Big White Whale (Not a post about dieting)

Lately, the church attenders in our nation have wondered how, if it’s so obvious that Genesis 1-3 are meant to be read as literal history, that so many people with college degrees have decided that it is a literary device meant to teach a spiritual lesson and not real history. Their point is a good one- why would educated people fail to miss the obvious historicity of Genesis 1-3  and then themselves write all kinds of theories about how Genesis is a metaphor for the ancient pagan temple dedication, used by Moses as a literary device to describe how God formatted the world in the guise of a temple, like maybe the Egyptians would have done.

It is something of a quandary, and I think I can clear it all up by having you ponder one facet of literary history: Moby Dick.

BIG WHITE WHALE copy

Moby Dick is a book by Herman Melville, where in a rather career focused man named Ahab hunts a Big White Whale to the ends of the earth until it ends up killing almost everyone he knows.

The subtle humor is lost on most people.

No doubt you have read the book in school at some point, or seen it in movie form. If you have, you will know that Moby Dick is a whale. A Big White Whale. You can deduce this fact by putting together some of the subtle literary clues sprinkled throughout the book, such as the fact that everyone in the book says Moby Dick is a Big White Whale. The narrator (call him Ishmale) managed to convey this fact about seven hundred times. The characters get on a whaling boat, and try to harpoon Moby Dick, who they describe as a big white whale.

Are you following me so far? Moby Dick is a Big White Whale. There is NO way you can miss the fact that Melville tried VERY hard to convey this fact to the reader so that none of us would get to the end of this book and have to ask, “Who was this Moby person? Richard Moby? Was he Ahab’s father or something? Or did he steal Starbuck’s wife?” From the very start, even school children can tell you

this is a book about a BIG WHITE WHALE.

Then those kids get to college. Their English teachers, who have more degrees than Fahrenheit and have spent decades in Universities, will discuss this book by saying things like this:

“What was Melville trying to convey by the use of the Moby Dick icon?”

And their students will look around the room, fairly sure they missed something, and the teacher will ask again,

“In what way is Moby Dick meant to represent the conflict between the natural, self governed ways of the American Indians and the sweep of Anglo-American government interfering with previously established cultures?”

Her students will begin to panic as she continues, “When Melville describes the Moby figure, you must clearly see the whiteness of the great beast and the conflict between Moby and the traditional hunter figure of Captain Ahab as the monstrous spread of the white man into the ancient culture of hunter gatherers which originally inhabited the Americas. Furthermore, you see the turning on its head of the iconography as Ahab, dead and sprawled over his boat, is the Christ figure of the story, crucified by the white beast as the American Indians were by the American expansion to the west…”

At this point, one of the students will blurt out, “Wait!
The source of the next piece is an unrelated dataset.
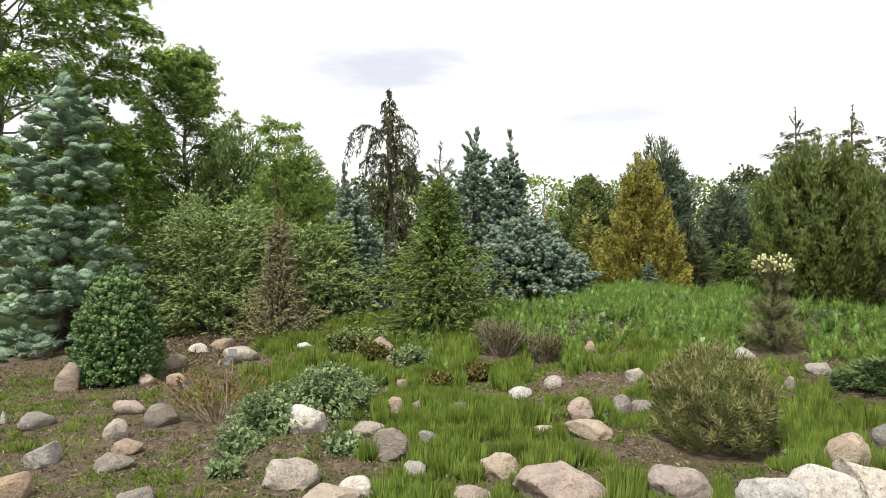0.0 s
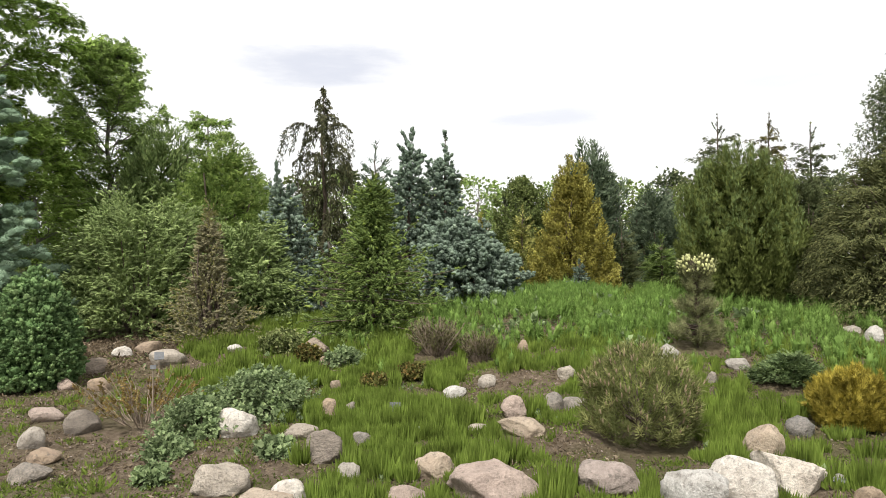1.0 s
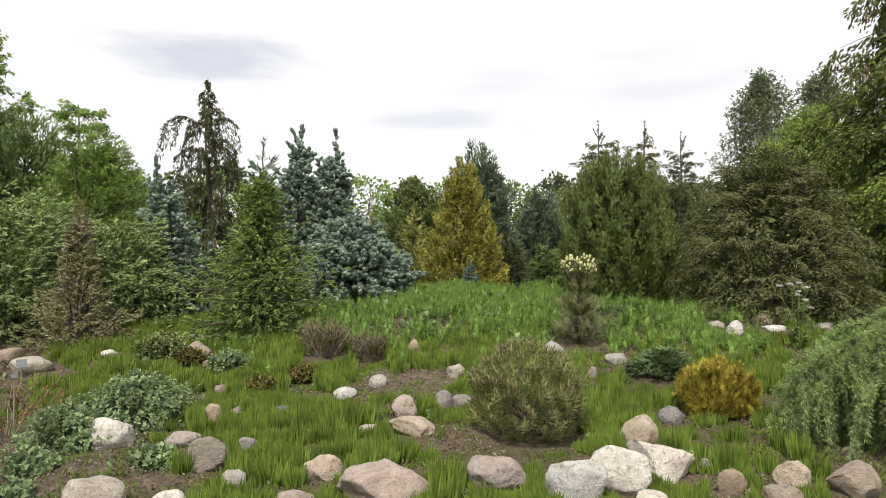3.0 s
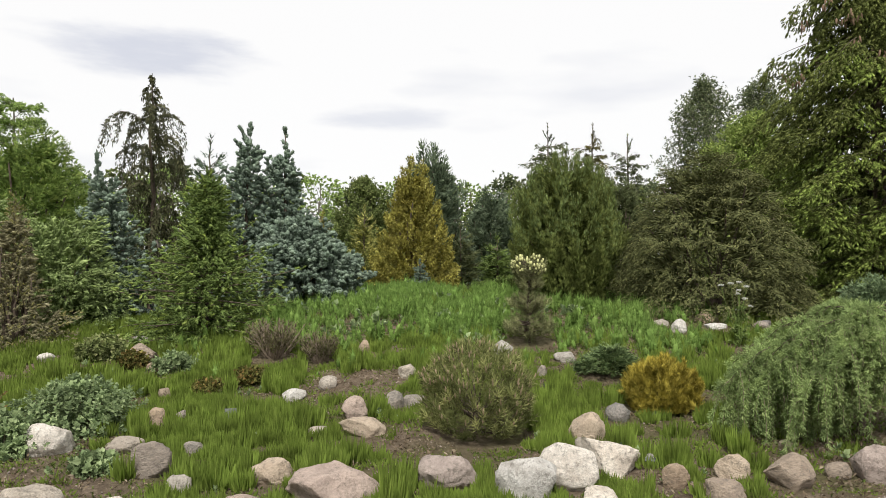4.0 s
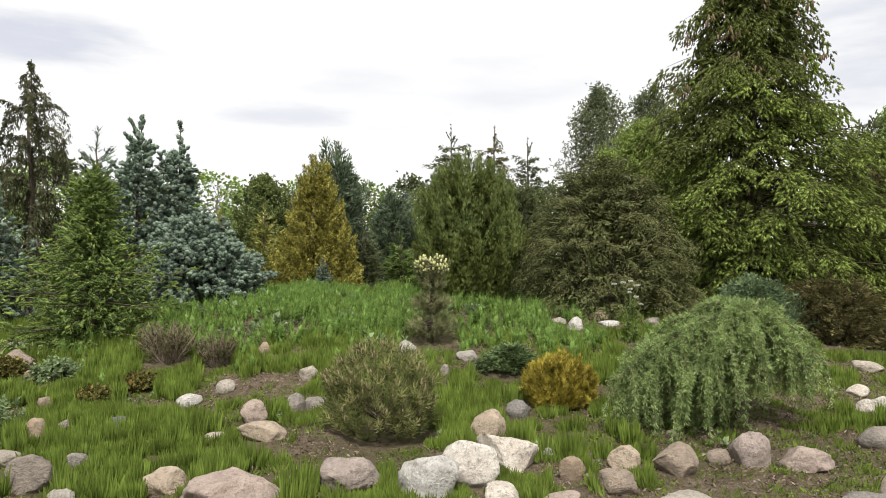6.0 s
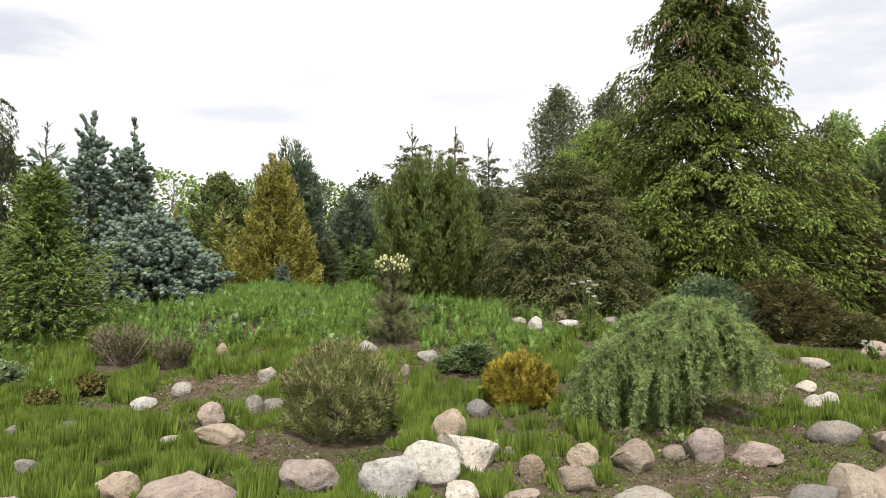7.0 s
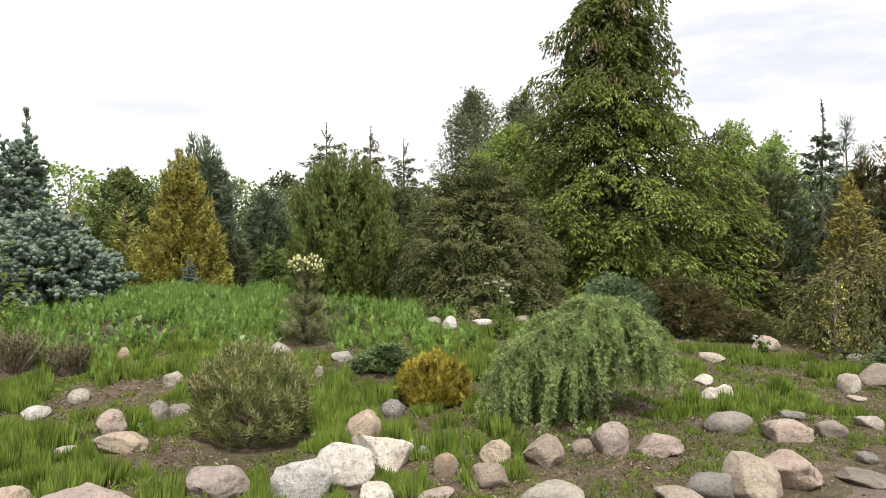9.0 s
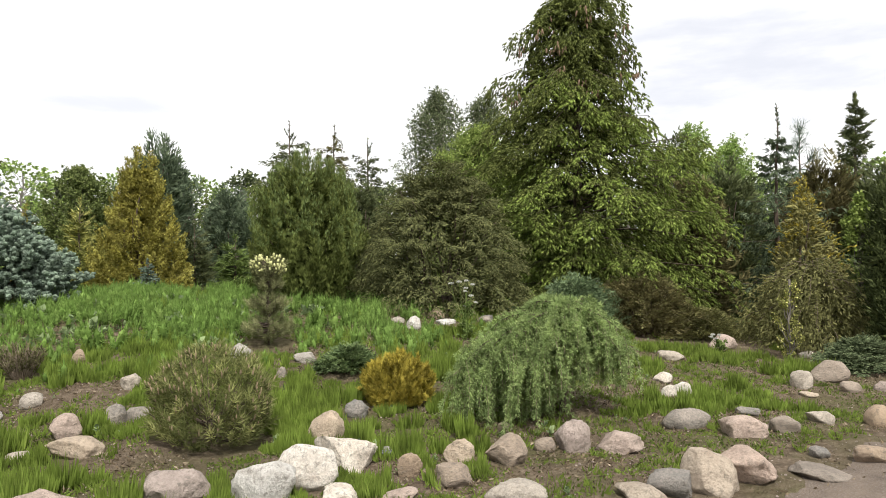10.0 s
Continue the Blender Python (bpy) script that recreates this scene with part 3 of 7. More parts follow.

Isn’t Moby Dick a Big White Whale?” And the University professor will shake her head with pity, mutter to herself, “Probably home-schooled…” and continue on her lecturing for DAYS until everyone can see how only a fool would think Moby Dick really was a Big White Whale.

Eventually professors just like this one will take a look at Genesis and say, “Well of course a SUPERFICIAL reading of the text would seem to indicate that creation was a literal week of six days, but the literary subtext (directed by our knowledge of Big Bang cosmology) is clearly meant to convey vast eons of time where in a creator figure or figures is imposing order on a chaotic proto-world.” Her students, who once were naive enough to think Moby Dick was a big white whale, will nod in agreement with her brilliant insight, and she will get a book deal.

Not to question the sincerity of such authors, but let’s all agree that, if you write a book which says Genesis teaches Darwinian Evolution, you get on CNN with Chris Matthews with a panel of other rich authors making fun of Ken Ham together. If you write a book that says Genesis teaches that God made the world in six days, you’re not getting national news attention unless you pose nude on the cover, or have a strong enough arm to hit the Queen of England with a copy of it as she drives by in the Boxing Day parade. If you can do both, Chris Matthews may make fun of you directly. It’s not fame and fortune, but it’s a step closer than you were.

So why do PhD’s reject the idea that Genesis teaches a literal, historical account of the creation of the world by God in six actual days? Because once you have enough Literary Brain Damage, anything is possible. I mean, come on. These are the same people who can no longer tell that Moby Dick is in fact, a Big White Whale. With all due respect, you’re better off with Willy Wonka than you are with Old Earth Creationists or English teachers. At least Wonka’s world of pure imagination comes with candy. If they really want to be clever, then let’s have the PhD collection explain THIS: Why was a whale named “Moby Dick” in the first place? If you can write a book about that, I’ll buy a copy- unless you’re naked on the cover.